● **DO THIS**:
Copy out the listing exactly.

● **DATA SEGMENT**:
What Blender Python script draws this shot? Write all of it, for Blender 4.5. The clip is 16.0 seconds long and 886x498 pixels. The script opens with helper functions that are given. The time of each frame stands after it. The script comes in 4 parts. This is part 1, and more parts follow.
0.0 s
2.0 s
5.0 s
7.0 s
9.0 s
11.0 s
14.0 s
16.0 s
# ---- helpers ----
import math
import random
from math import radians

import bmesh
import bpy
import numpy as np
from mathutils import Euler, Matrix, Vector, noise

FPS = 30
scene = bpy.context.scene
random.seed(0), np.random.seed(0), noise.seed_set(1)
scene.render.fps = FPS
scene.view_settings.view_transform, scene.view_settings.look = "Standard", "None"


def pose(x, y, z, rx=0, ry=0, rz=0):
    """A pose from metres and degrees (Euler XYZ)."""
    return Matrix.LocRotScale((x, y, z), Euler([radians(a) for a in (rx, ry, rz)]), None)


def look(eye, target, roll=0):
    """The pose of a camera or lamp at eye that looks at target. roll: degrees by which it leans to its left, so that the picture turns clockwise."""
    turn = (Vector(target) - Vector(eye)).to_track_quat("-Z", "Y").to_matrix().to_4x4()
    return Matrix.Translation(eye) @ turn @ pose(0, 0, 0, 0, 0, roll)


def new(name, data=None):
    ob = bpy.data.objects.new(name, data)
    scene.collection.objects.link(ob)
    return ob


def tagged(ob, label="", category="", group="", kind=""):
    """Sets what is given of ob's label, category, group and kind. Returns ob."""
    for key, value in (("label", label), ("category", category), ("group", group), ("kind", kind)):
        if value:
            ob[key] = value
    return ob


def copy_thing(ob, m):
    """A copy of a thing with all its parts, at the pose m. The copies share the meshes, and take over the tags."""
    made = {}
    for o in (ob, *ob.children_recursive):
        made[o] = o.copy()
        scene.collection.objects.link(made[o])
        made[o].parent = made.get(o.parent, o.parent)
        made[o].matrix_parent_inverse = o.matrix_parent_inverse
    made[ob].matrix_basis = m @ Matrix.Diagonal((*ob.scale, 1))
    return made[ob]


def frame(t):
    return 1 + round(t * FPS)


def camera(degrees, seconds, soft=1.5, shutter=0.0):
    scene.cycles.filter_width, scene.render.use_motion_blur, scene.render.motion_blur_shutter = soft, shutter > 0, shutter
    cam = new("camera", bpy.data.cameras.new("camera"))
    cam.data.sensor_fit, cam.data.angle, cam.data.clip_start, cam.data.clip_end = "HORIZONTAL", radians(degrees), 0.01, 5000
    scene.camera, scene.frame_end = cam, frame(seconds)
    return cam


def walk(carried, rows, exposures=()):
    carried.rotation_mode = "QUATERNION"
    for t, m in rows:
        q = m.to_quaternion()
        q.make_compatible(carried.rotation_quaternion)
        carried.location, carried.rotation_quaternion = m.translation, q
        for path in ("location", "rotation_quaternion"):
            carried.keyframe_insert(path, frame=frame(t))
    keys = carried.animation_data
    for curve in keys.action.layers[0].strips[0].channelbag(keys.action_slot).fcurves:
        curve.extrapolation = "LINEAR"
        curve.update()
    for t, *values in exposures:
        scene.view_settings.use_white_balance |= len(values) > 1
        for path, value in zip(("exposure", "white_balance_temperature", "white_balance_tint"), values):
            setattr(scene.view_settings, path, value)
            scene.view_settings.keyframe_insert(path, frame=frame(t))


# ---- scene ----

● **THE REPLY**:
What Blender Python script draws this shot? Write all of it, for Blender 4.5. The clip is 16.0 seconds long and 886x498 pixels. The script opens with helper functions that are given. The time of each frame stands after it. The script comes in 4 parts. This is part 1, and more parts follow.
0.0 s
2.0 s
5.0 s
7.0 s
9.0 s
11.0 s
14.0 s
16.0 s
# ---- helpers ----
import math
import random
from math import radians

import bmesh
import bpy
import numpy as np
from mathutils import Euler, Matrix, Vector, noise

FPS = 30
scene = bpy.context.scene
random.seed(0), np.random.seed(0), noise.seed_set(1)
scene.render.fps = FPS
scene.view_settings.view_transform, scene.view_settings.look = "Standard", "None"


def pose(x, y, z, rx=0, ry=0, rz=0):
    """A pose from metres and degrees (Euler XYZ)."""
    return Matrix.LocRotScale((x, y, z), Euler([radians(a) for a in (rx, ry, rz)]), None)


def look(eye, target, roll=0):
    """The pose of a camera or lamp at eye that looks at target. roll: degrees by which it leans to its left, so that the picture turns clockwise."""
    turn = (Vector(target) - Vector(eye)).to_track_quat("-Z", "Y").to_matrix().to_4x4()
    return Matrix.Translation(eye) @ turn @ pose(0, 0, 0, 0, 0, roll)


def new(name, data=None):
    ob = bpy.data.objects.new(name, data)
    scene.collection.objects.link(ob)
    return ob


def tagged(ob, label="", category="", group="", kind=""):
    """Sets what is given of ob's label, category, group and kind. Returns ob."""
    for key, value in (("label", label), ("category", category), ("group", group), ("kind", kind)):
        if value:
            ob[key] = value
    return ob


def copy_thing(ob, m):
    """A copy of a thing with all its parts, at the pose m. The copies share the meshes, and take over the tags."""
    made = {}
    for o in (ob, *ob.children_recursive):
        made[o] = o.copy()
        scene.collection.objects.link(made[o])
        made[o].parent = made.get(o.parent, o.parent)
        made[o].matrix_parent_inverse = o.matrix_parent_inverse
    made[ob].matrix_basis = m @ Matrix.Diagonal((*ob.scale, 1))
    return made[ob]


def frame(t):
    return 1 + round(t * FPS)


def camera(degrees, seconds, soft=1.5, shutter=0.0):
    scene.cycles.filter_width, scene.render.use_motion_blur, scene.render.motion_blur_shutter = soft, shutter > 0, shutter
    cam = new("camera", bpy.data.cameras.new("camera"))
    cam.data.sensor_fit, cam.data.angle, cam.data.clip_start, cam.data.clip_end = "HORIZONTAL", radians(degrees), 0.01, 5000
    scene.camera, scene.frame_end = cam, frame(seconds)
    return cam


def walk(carried, rows, exposures=()):
    carried.rotation_mode = "QUATERNION"
    for t, m in rows:
        q = m.to_quaternion()
        q.make_compatible(carried.rotation_quaternion)
        carried.location, carried.rotation_quaternion = m.translation, q
        for path in ("location", "rotation_quaternion"):
            carried.keyframe_insert(path, frame=frame(t))
    keys = carried.animation_data
    for curve in keys.action.layers[0].strips[0].channelbag(keys.action_slot).fcurves:
        curve.extrapolation = "LINEAR"
        curve.update()
    for t, *values in exposures:
        scene.view_settings.use_white_balance |= len(values) > 1
        for path, value in zip(("exposure", "white_balance_temperature", "white_balance_tint"), values):
            setattr(scene.view_settings, path, value)
            scene.view_settings.keyframe_insert(path, frame=frame(t))


# ---- scene ----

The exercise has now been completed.